**** Records shown ****

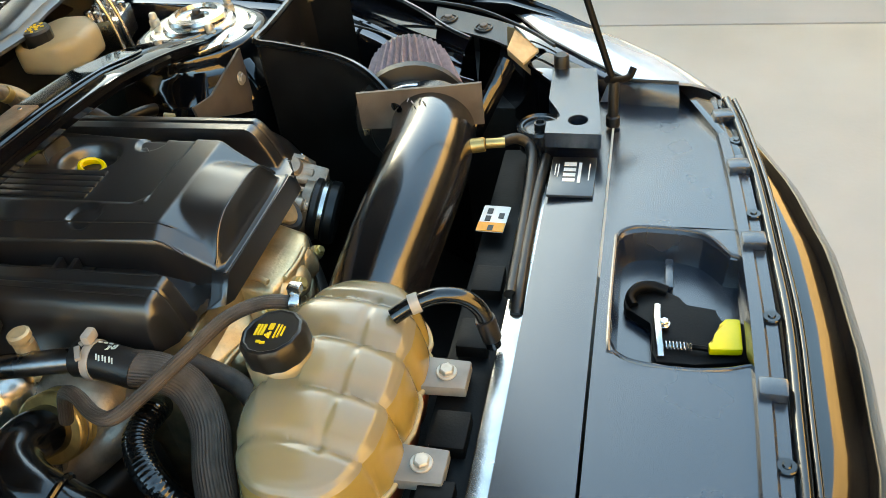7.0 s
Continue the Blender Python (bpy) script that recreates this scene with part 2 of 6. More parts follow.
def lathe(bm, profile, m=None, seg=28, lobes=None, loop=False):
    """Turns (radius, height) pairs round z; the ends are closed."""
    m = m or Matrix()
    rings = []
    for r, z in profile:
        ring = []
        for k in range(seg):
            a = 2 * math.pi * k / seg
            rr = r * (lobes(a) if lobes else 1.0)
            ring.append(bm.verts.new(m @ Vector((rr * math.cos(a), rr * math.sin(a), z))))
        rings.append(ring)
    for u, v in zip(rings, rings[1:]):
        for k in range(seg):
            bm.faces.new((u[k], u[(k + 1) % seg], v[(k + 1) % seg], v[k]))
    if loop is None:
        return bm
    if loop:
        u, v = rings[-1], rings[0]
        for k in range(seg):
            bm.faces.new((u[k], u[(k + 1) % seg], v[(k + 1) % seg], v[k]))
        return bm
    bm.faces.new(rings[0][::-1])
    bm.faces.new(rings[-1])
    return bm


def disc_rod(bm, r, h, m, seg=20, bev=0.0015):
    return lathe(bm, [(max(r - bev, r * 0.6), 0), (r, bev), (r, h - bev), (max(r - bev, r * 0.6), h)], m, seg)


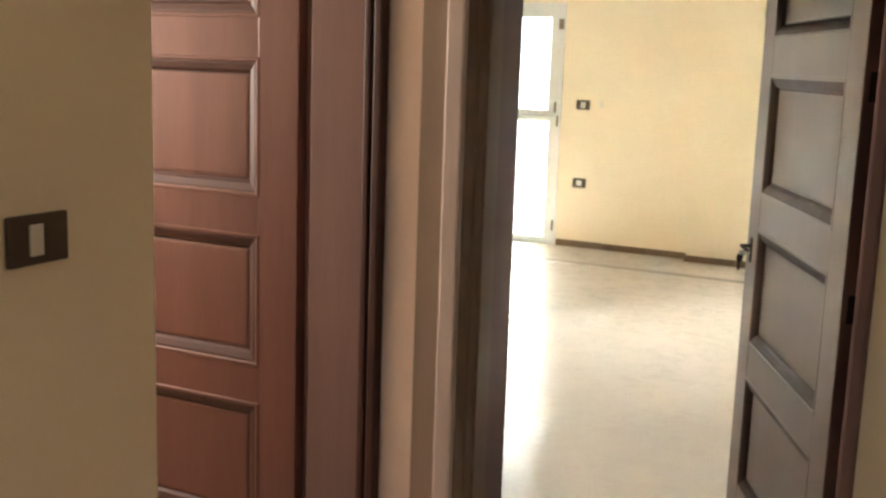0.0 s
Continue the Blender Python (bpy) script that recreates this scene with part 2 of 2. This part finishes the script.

****

• **Requirement**
Output every entry exactly as given; pictures are not part of the copy.

• **Result**
7.0 s
Continue the Blender Python (bpy) script that recreates this scene with part 2 of 6. More parts follow.
def lathe(bm, profile, m=None, seg=28, lobes=None, loop=False):
    """Turns (radius, height) pairs round z; the ends are closed."""
    m = m or Matrix()
    rings = []
    for r, z in profile:
        ring = []
        for k in range(seg):
            a = 2 * math.pi * k / seg
            rr = r * (lobes(a) if lobes else 1.0)
            ring.append(bm.verts.new(m @ Vector((rr * math.cos(a), rr * math.sin(a), z))))
        rings.append(ring)
    for u, v in zip(rings, rings[1:]):
        for k in range(seg):
            bm.faces.new((u[k], u[(k + 1) % seg], v[(k + 1) % seg], v[k]))
    if loop is None:
        return bm
    if loop:
        u, v = rings[-1], rings[0]
        for k in range(seg):
            bm.faces.new((u[k], u[(k + 1) % seg], v[(k + 1) % seg], v[k]))
        return bm
    bm.faces.new(rings[0][::-1])
    bm.faces.new(rings[-1])
    return bm


def disc_rod(bm, r, h, m, seg=20, bev=0.0015):
    return lathe(bm, [(max(r - bev, r * 0.6), 0), (r, bev), (r, h - bev), (max(r - bev, r * 0.6), h)], m, seg)


0.0 s
Continue the Blender Python (bpy) script that recreates this scene with part 2 of 2. This part finishes the script.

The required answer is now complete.